# INSTRUCTIONS TO FOLLOW:
Only lines holding the word "bmesh" should be copied from the material.

# INFORMATION PROVIDED:
>> START
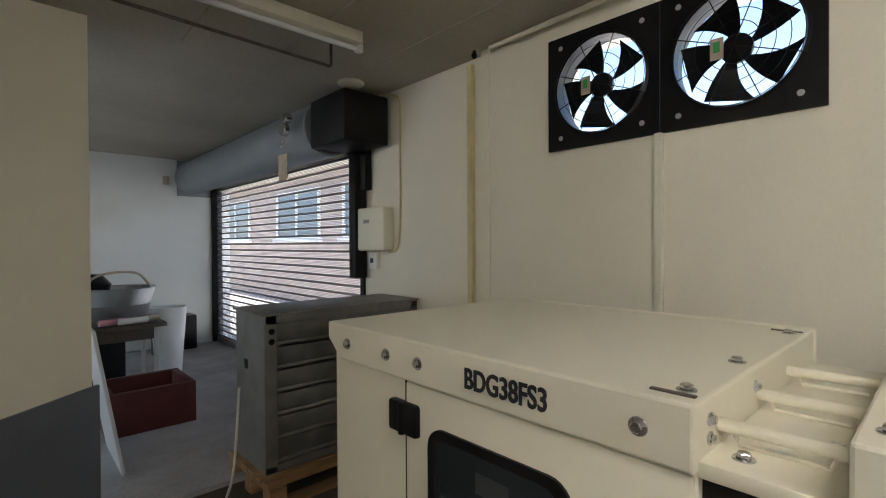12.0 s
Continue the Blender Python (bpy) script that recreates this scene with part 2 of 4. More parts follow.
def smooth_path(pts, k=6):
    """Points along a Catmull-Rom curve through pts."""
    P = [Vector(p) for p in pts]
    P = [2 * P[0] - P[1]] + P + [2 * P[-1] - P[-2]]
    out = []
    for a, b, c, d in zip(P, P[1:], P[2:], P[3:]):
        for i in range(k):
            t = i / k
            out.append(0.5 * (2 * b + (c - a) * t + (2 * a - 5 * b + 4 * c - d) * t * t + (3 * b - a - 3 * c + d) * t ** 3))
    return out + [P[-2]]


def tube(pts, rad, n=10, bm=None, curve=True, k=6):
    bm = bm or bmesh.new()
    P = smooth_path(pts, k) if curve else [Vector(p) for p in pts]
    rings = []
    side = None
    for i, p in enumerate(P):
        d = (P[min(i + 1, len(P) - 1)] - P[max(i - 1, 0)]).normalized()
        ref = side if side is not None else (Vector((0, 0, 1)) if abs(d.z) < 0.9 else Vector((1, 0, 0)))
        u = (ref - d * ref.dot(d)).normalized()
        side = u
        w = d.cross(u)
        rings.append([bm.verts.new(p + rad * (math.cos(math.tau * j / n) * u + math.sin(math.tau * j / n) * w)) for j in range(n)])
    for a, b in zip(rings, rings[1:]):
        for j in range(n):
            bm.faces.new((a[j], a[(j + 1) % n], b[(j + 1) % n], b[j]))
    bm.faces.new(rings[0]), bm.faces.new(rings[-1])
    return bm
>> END
>> START
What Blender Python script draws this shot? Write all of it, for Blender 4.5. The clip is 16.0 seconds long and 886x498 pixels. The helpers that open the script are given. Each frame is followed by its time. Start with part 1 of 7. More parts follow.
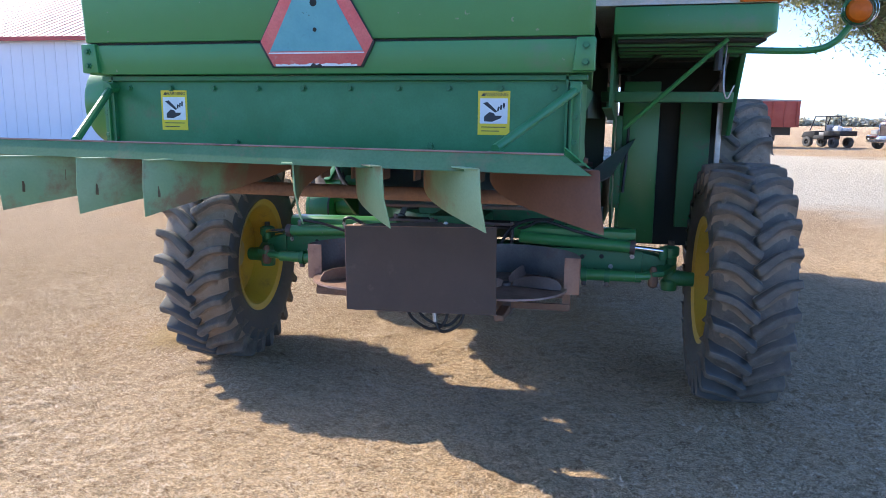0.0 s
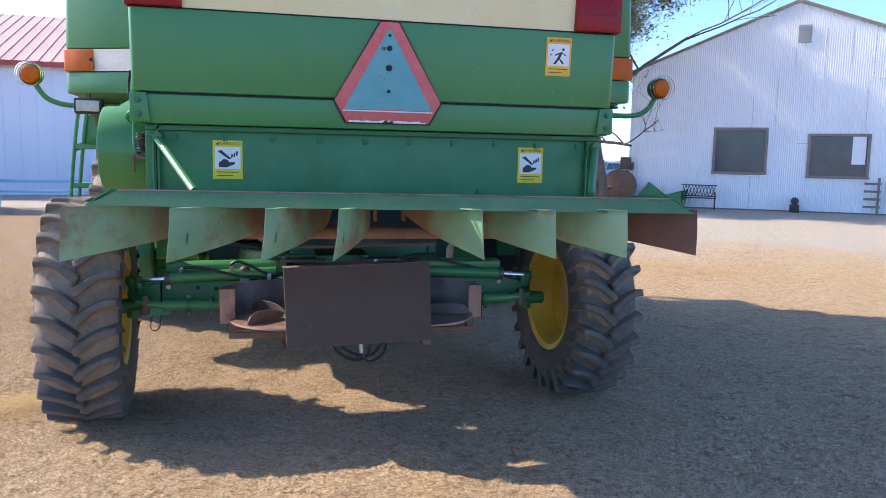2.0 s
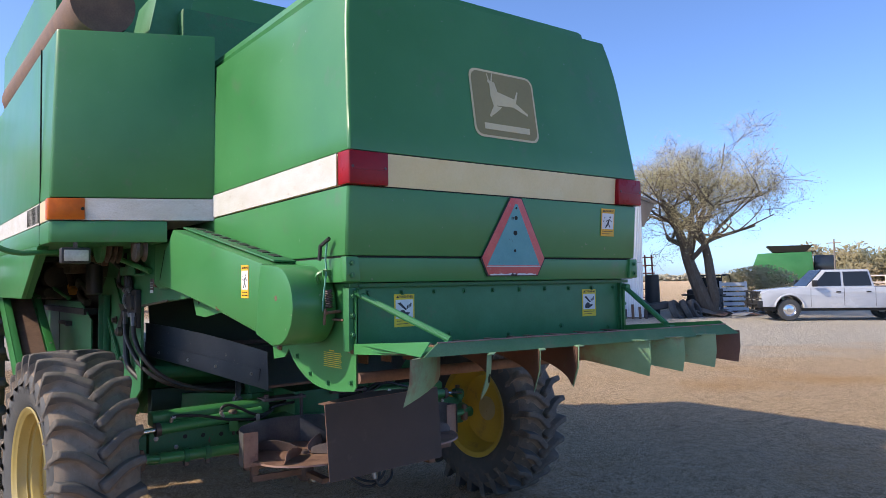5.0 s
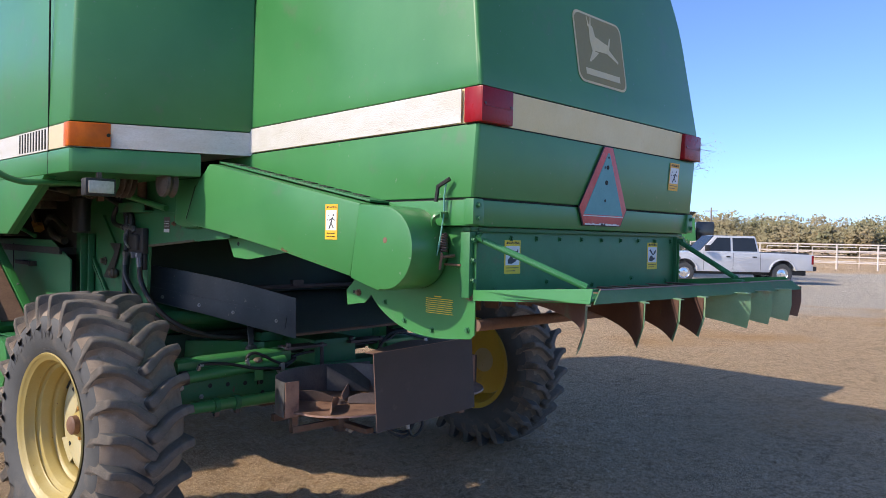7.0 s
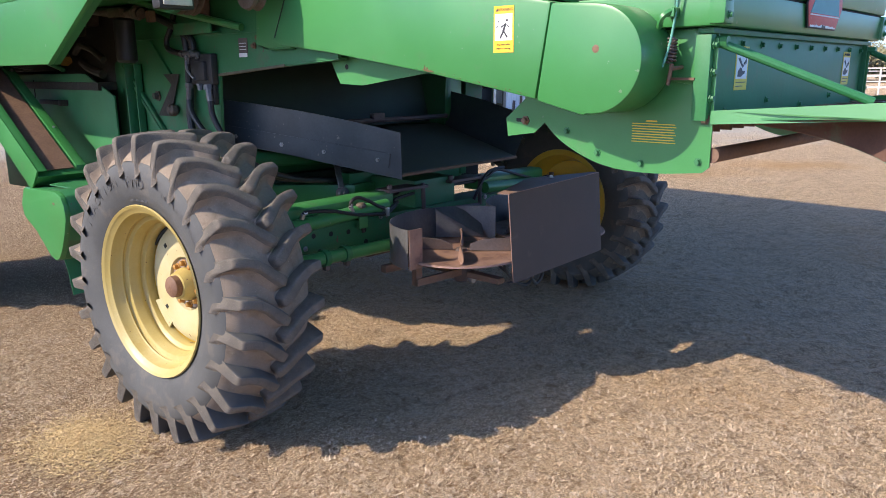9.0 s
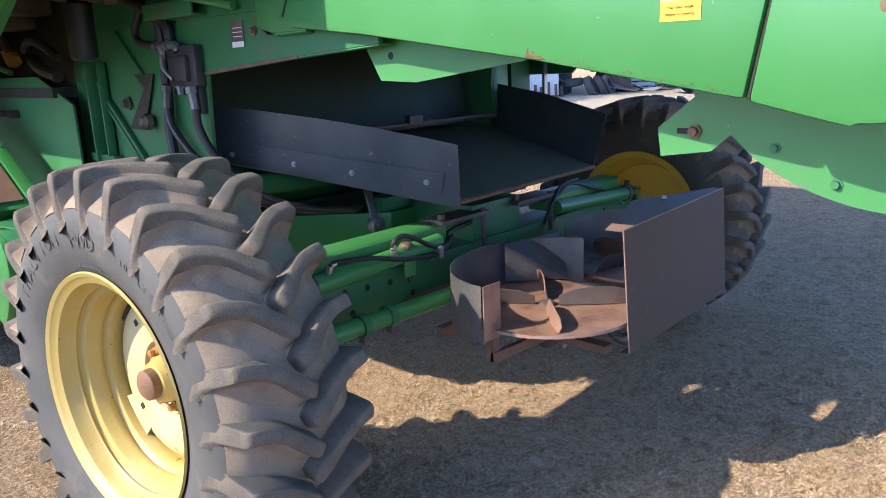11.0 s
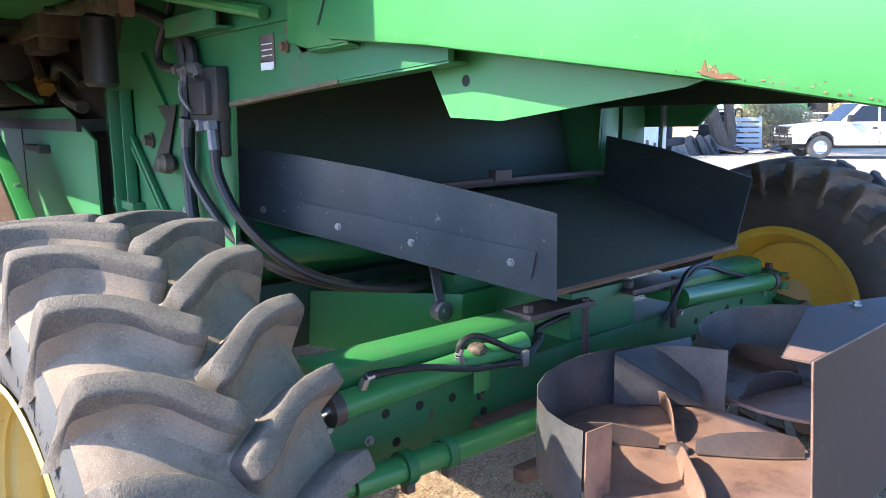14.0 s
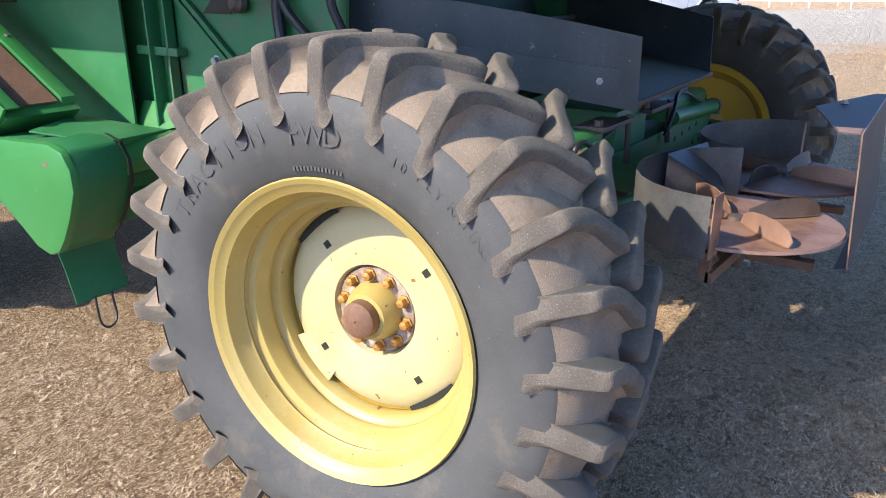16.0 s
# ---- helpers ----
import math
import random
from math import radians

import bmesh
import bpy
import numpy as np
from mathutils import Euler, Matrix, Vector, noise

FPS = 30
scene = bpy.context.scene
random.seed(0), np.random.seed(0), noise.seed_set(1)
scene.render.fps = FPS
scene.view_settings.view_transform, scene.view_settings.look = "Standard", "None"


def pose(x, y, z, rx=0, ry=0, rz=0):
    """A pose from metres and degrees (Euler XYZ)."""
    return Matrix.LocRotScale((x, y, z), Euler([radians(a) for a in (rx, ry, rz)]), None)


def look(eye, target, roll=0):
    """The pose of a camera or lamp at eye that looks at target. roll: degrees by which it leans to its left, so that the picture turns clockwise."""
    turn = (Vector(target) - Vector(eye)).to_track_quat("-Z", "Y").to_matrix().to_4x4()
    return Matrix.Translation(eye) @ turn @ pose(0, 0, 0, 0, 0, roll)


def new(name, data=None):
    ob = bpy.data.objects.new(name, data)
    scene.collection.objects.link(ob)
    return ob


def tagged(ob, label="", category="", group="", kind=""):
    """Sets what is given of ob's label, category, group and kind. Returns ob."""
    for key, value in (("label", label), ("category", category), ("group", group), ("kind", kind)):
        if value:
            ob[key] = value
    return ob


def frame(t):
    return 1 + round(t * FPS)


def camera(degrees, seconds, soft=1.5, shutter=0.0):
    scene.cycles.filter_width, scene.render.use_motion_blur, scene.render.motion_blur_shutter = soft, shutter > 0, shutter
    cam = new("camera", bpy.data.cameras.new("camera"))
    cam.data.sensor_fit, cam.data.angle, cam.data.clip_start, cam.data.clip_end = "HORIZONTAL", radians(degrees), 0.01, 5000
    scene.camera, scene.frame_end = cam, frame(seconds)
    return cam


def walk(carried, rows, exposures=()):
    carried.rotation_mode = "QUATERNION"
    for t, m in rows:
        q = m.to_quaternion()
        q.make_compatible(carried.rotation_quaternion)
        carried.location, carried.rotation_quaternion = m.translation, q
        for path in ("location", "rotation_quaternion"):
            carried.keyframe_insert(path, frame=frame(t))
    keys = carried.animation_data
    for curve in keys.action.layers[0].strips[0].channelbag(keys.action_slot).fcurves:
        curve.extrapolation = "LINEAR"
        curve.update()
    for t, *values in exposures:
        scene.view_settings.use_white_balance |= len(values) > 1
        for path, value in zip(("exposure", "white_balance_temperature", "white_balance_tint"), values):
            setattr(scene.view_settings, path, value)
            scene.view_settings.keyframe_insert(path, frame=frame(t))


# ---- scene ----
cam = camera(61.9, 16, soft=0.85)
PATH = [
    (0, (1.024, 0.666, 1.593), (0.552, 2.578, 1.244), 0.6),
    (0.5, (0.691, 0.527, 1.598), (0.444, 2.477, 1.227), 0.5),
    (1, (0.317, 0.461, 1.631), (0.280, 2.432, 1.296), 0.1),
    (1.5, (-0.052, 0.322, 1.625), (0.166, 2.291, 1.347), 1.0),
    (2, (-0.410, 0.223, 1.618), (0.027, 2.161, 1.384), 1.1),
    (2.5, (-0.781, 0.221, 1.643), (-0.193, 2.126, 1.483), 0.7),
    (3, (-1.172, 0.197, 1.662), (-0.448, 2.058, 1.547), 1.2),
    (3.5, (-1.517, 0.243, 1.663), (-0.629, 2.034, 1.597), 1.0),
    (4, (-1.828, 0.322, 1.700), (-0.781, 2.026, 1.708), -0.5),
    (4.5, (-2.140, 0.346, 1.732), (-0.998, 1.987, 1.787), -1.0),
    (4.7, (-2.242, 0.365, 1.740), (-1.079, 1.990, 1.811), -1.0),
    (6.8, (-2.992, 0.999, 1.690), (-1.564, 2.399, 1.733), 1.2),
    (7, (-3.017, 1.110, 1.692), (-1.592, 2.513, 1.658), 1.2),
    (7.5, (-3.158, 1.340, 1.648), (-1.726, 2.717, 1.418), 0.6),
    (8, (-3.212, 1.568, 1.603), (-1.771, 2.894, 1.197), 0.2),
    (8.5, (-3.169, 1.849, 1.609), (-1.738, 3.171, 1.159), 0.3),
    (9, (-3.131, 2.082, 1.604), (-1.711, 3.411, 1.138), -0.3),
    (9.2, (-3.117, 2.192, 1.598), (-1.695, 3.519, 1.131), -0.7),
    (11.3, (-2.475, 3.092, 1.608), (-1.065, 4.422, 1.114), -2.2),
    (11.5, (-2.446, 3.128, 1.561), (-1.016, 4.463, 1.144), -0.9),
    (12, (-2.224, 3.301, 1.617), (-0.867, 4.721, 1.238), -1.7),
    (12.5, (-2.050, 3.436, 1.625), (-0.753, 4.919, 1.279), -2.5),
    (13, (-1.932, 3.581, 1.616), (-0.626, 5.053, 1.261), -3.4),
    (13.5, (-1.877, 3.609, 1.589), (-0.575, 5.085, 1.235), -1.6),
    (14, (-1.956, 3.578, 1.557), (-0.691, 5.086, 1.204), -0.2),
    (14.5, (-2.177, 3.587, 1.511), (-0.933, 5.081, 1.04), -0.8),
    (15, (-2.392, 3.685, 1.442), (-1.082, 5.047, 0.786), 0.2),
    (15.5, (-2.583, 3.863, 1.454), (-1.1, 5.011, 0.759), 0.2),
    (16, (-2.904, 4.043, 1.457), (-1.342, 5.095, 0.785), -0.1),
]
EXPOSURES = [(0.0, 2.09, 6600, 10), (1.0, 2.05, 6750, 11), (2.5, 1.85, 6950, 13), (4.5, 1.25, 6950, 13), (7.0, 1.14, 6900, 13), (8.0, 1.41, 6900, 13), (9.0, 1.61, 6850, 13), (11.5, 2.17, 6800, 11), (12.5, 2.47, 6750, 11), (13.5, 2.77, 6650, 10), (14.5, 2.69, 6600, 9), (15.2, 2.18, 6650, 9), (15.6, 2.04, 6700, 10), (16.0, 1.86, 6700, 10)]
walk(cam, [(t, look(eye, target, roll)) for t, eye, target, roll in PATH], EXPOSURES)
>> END
>> START
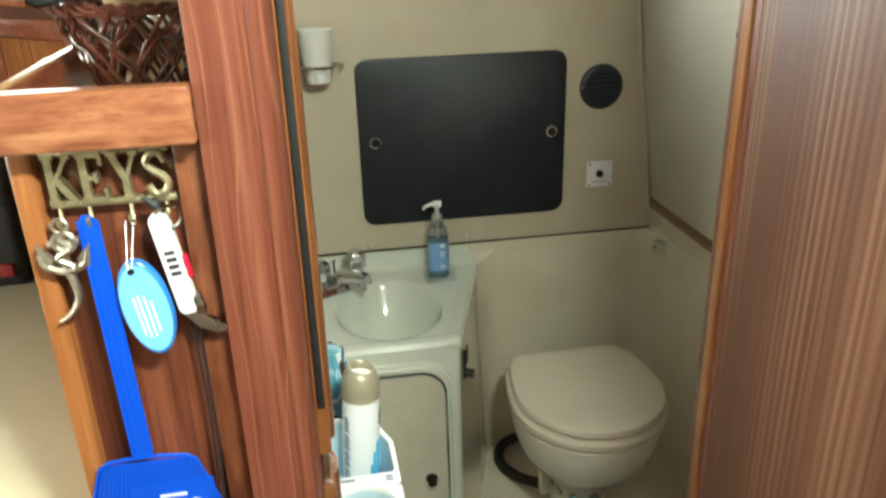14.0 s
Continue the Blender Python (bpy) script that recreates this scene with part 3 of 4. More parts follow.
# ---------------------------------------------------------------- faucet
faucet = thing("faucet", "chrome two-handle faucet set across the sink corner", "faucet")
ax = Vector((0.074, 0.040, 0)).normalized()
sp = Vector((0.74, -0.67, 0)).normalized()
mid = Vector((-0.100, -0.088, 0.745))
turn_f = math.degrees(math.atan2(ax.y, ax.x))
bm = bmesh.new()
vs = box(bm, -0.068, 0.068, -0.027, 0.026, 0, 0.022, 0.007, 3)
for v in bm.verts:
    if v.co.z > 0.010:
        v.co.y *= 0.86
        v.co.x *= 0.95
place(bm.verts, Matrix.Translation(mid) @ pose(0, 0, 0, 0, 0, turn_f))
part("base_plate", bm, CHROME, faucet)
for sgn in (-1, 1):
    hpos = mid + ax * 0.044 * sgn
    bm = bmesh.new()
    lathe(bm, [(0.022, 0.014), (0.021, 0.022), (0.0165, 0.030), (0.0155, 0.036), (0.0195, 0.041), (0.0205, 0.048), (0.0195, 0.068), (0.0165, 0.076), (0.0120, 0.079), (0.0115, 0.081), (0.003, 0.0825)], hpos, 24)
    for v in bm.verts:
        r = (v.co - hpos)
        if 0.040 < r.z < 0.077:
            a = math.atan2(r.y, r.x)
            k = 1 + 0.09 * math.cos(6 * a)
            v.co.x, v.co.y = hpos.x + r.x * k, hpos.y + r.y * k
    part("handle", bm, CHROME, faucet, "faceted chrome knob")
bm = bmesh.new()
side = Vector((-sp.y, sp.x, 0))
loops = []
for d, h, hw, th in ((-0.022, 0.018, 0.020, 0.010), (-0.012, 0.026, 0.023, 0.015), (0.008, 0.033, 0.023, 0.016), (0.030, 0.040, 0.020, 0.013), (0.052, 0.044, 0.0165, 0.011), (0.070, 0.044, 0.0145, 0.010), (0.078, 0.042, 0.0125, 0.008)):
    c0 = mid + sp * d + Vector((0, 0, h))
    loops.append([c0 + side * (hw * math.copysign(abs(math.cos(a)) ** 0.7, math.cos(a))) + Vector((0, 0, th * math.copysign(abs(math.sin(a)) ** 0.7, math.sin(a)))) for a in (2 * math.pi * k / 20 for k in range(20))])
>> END
# THE REPLY:
    bm = bm or bmesh.new()
import bmesh
bm = bmesh.new()
    bm = bmesh.new()
bm = bmesh.new()